Tehran bureau chief, Jason Rezaian with The Washington Post is currently in an Iran jail being charged with four serious crimes, one being espionage. Two of the other charges according to reports include Propaganda against the establishment and collaborating with hostile governments.
Rezaian was first arrested nine months ago while working for the post. According to his attorney, his client had supposedly gathered information about both internal and external policy, followed by giving it to people who had hostile intent.
In the indictment, Rezaian is being accused of having written to President Obama, which would be considered a “hostile government”. Other charges against the Post reporter have yet to be disclosed.
This morning, Rezaian stood in front of the court with an official translator, this being the first time since his arrest being allowed to meet with an attorney. At this time, he remains in the infamous Evin Prison along with other political prisoners.
In a statement from Rezaian’s lawyer, no details about the charges can be discussed because the trial has not yet started. She did say that in looking at the case file, there is no evidence whatsoever that supports the charges, adding that the charges that have been filed are directly related to journalistic pursuit of Iranian stories.
The attorney went on to express that Rezaian is a well-respected journalist and because of the work he does, it is common to gain information and then publish stories. However, at no time has her client given anyone indirect or direct access to classified information.
Martin Baron, the editor of The Washington Post called the charges against Rezaian scurrilous and absurd. He feels the fact that Iran is claiming Rezaian’s work as a freelance reporter moving on to being a correspondent for The Post’s Tehran, somehow equated to what they are calling espionage.

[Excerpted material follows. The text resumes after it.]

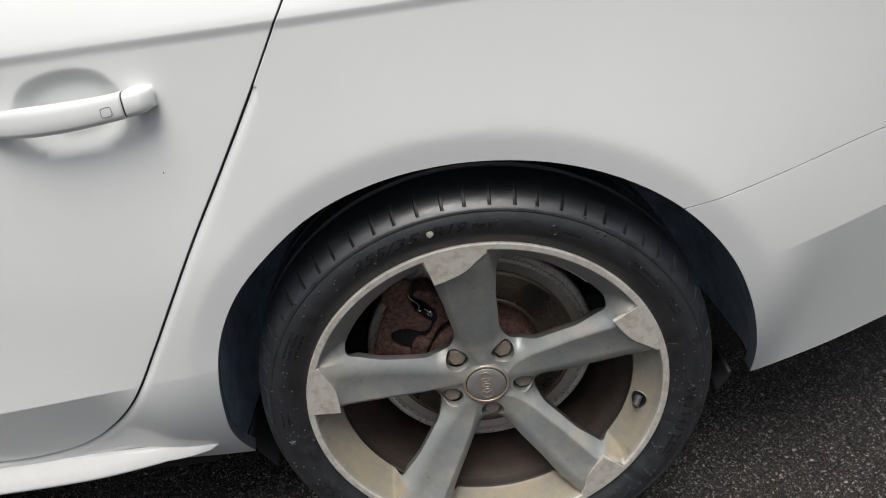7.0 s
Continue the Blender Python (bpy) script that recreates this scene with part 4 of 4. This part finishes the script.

Baron reached out to plea with the Iranian judiciary and the judge overseeing the case to release both Rezaian and his wife, Yeganeh Salehi, also a journalist who was arrested alongside her husband but allowed to leave jail after posting bail.
Baron also said that the charges against both Rezaian and his wife are fabricated and that the entire world will be watching to see what the outcome will be. Judge Abolghassem Salavati who is overseeing the case had been drawn out internationally for his harsh sentences.
Currently, no trial date for Rezaian has been set but family members believe it will be very soon. The problem is that a Revolutionary Court branch that is reviewing the case has many other cases to deal with as well.
From a statement from Gholam Hossein Esmaili, former chief of Evin Prison and head of Tehran’s province justice department said that when the proper time has come an appropriate verdict will be handed down.